Masyarakat Islam Indonesia pada masa
kini belum berhasil menghasilkan sesuatu yang bermakna. Mungkin
satu-satunya peninggalan kerajaan Islam yang tersisa adalah “Serat
Centhini di Jawa”, yang berupa sebuah ensiklopedi yang cukup tebal.
Serat itu mungkin hanya tertandingi oleh “La Galigo” dari Sulawesi
Selatan yang mungkin dibuat pada masa Kerajaan Sawungaling. Masyarakat
saat ini tidak mampu bersatu untuk menciptakan karya-karya monumental
seperti masa dahulu.
Masa pendudukan Belanda di Indonesia
merupakan masa-masa paling gelap. Bangsa Indonesia sama sekali tidak
memiliki kesempatan untuk berkembang sebagai suatu bangsa yang mandiri.

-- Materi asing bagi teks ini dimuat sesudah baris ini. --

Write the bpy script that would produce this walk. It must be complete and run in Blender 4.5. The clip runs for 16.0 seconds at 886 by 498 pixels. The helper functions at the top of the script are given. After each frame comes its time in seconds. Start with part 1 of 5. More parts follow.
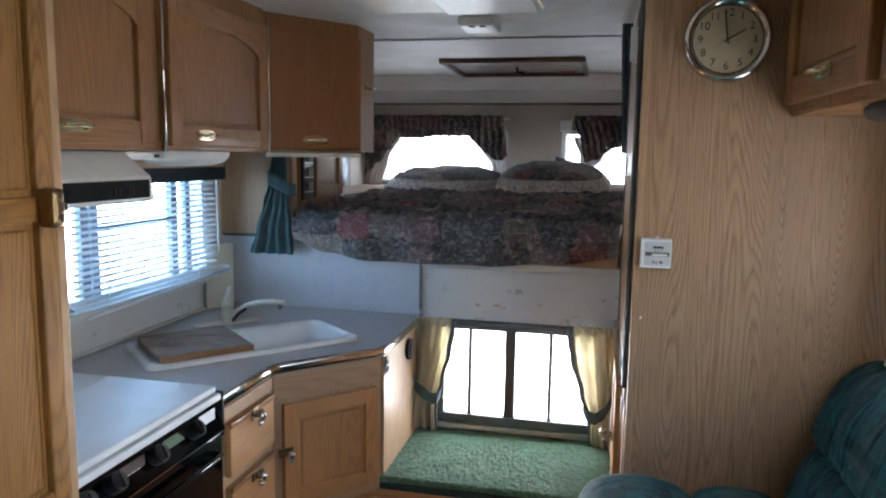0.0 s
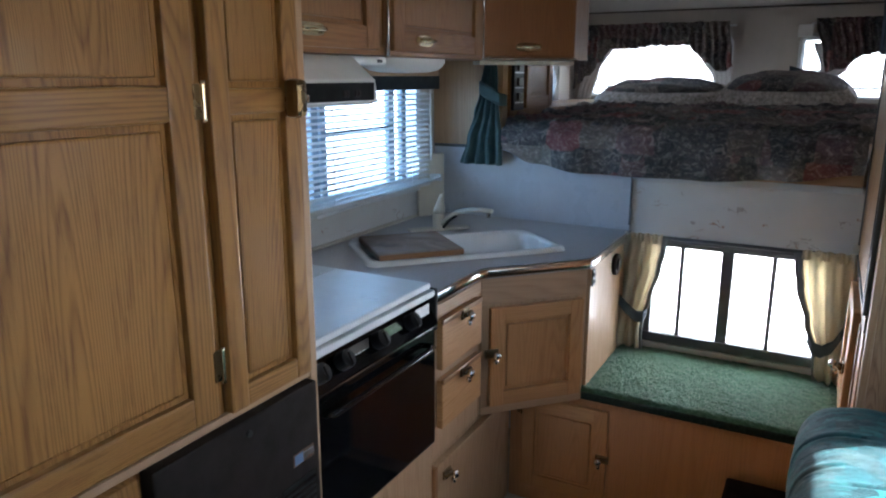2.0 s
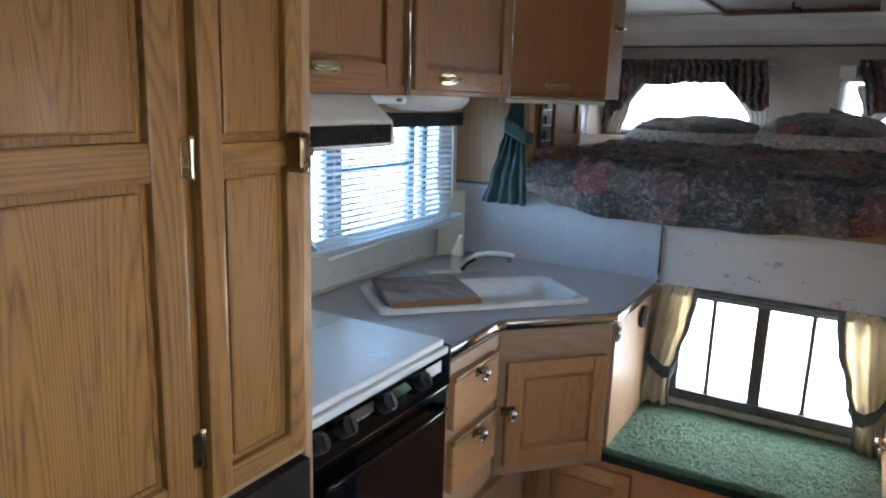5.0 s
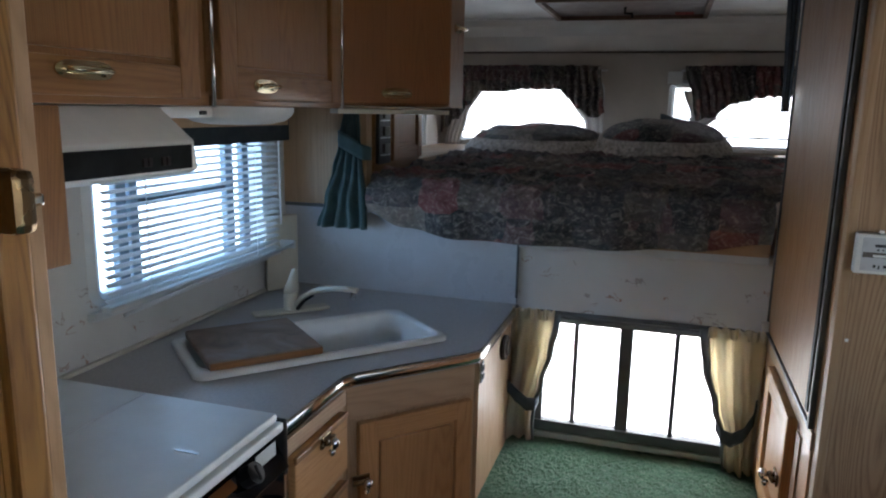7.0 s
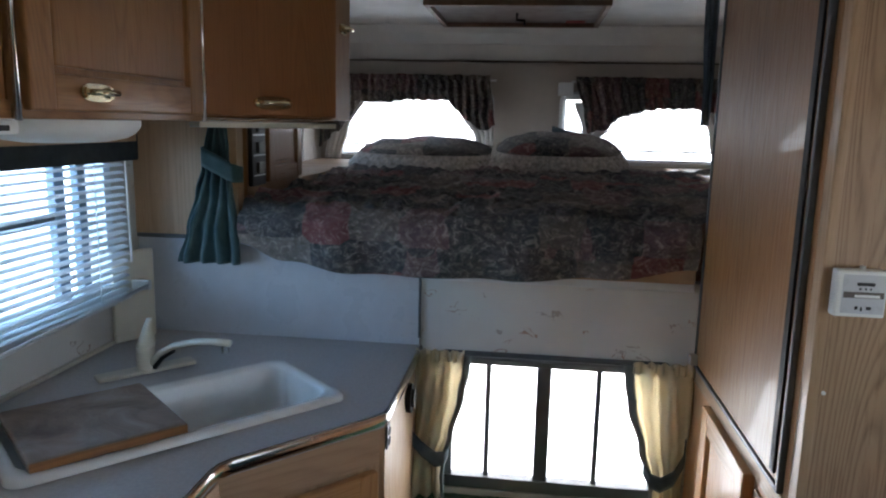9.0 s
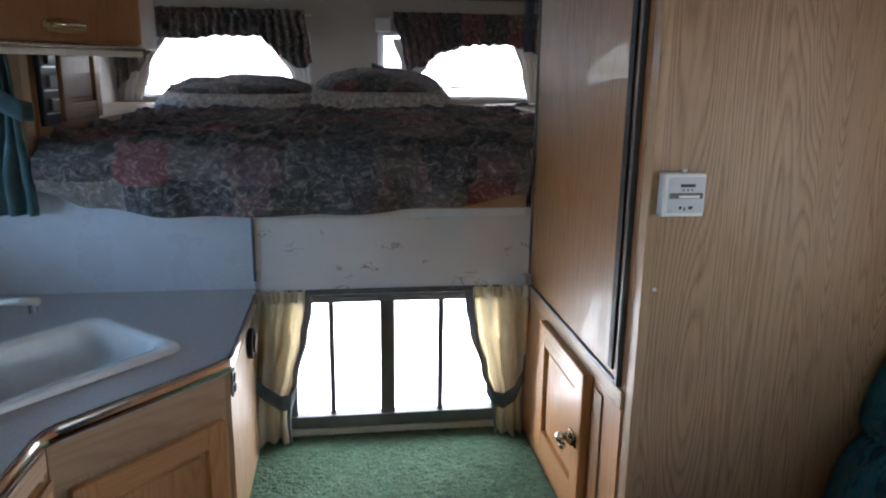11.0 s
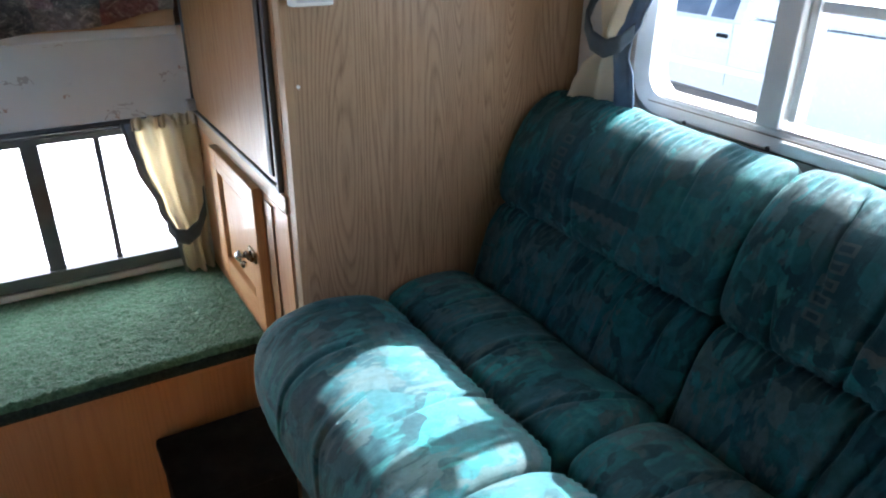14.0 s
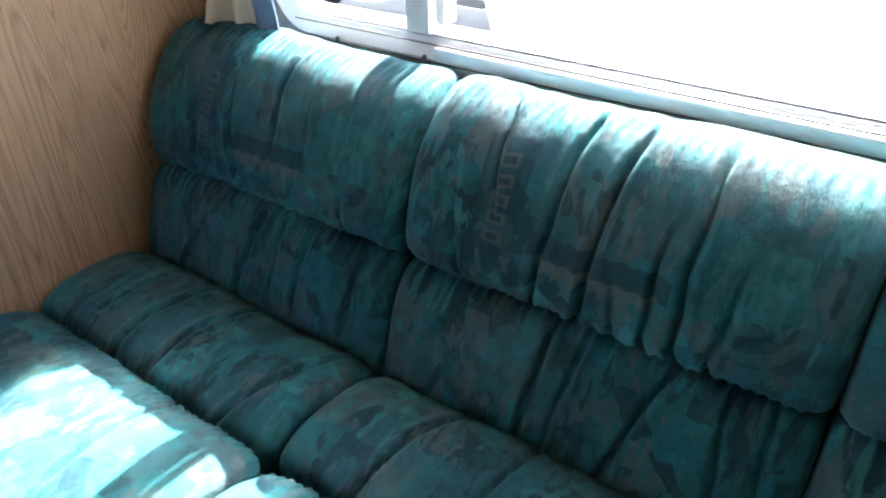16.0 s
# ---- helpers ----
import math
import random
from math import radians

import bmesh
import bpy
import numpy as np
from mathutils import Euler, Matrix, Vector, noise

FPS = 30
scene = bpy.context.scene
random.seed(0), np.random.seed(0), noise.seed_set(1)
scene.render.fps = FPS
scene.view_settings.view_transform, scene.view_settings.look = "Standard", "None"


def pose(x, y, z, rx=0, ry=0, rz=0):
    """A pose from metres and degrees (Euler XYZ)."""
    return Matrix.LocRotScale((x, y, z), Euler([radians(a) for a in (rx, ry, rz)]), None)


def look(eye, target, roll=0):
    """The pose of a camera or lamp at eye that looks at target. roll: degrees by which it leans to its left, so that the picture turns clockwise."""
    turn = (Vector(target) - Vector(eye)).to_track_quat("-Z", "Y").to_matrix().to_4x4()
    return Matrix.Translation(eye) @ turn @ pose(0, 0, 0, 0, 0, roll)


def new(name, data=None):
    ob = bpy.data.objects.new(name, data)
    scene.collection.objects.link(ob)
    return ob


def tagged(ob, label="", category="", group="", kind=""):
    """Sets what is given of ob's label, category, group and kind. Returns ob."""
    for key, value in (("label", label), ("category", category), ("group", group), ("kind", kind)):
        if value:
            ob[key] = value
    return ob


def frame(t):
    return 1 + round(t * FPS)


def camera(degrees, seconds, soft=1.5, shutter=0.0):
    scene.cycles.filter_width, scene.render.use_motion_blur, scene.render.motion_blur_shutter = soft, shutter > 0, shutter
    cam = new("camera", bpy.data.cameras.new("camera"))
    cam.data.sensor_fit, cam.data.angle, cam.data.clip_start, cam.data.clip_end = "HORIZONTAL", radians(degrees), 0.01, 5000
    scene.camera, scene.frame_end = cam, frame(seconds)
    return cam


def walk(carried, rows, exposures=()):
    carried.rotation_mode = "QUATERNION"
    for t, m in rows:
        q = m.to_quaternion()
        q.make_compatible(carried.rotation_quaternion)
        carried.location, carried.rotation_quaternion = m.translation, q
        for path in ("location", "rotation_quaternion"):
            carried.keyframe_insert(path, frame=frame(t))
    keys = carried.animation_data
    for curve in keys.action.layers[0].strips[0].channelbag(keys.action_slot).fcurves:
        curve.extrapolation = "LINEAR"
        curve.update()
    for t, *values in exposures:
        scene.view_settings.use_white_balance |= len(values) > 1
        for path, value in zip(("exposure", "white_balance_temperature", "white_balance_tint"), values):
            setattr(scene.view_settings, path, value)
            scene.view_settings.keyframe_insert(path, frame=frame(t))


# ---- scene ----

Kita hanya bisa mengagumi bagaimana bangsa Jepang mampu bertahan dan
melakukan restorasi Meiji yang terkenal sehingga menyejajarkan kedudukan
Jepang dengan bangsa-bangsa Barat.
Selanjutnya, orang-orang yang
digolongkan ke kelompok ‘abangan’ ini mampu melahirkan ide-ide cemerlang
untuk bangsa. Kita semua mengenal nama-nama seperti Tan Malaka, Douwes
Dekker, atau bahkan Bung Karno. Tokoh-tokoh tersebut telah merintis
jalur ke arah kemerdekaan dan memungkinkan pembebasan bangsa ini dari
segala bentuk penjajahan baik fisik, ekonomi, dan mental spiritual.
Sejak
1945, setelah Jepang menyerah pada sekutu, bangsa Indonesia merasa
bebas dan bersatu mendirikan negara Indonesia. Undang-undang Dasar 1945
dan Pancasila menjadi landasan falsafah bangsa.
Dari perjalanan
sejarah kita, terlihat jelas ada masa-masa di mana kita mampu membuat
prestasi yang luar biasa. Tetapi mungkin ada suatu pertanyaan besar, di
mana salahnya bangsa ini? Mampukah kita menghasilkan monumen bersejarah
seperti Borobudur atau kita hanya mampu membuat monumen-monumen impian?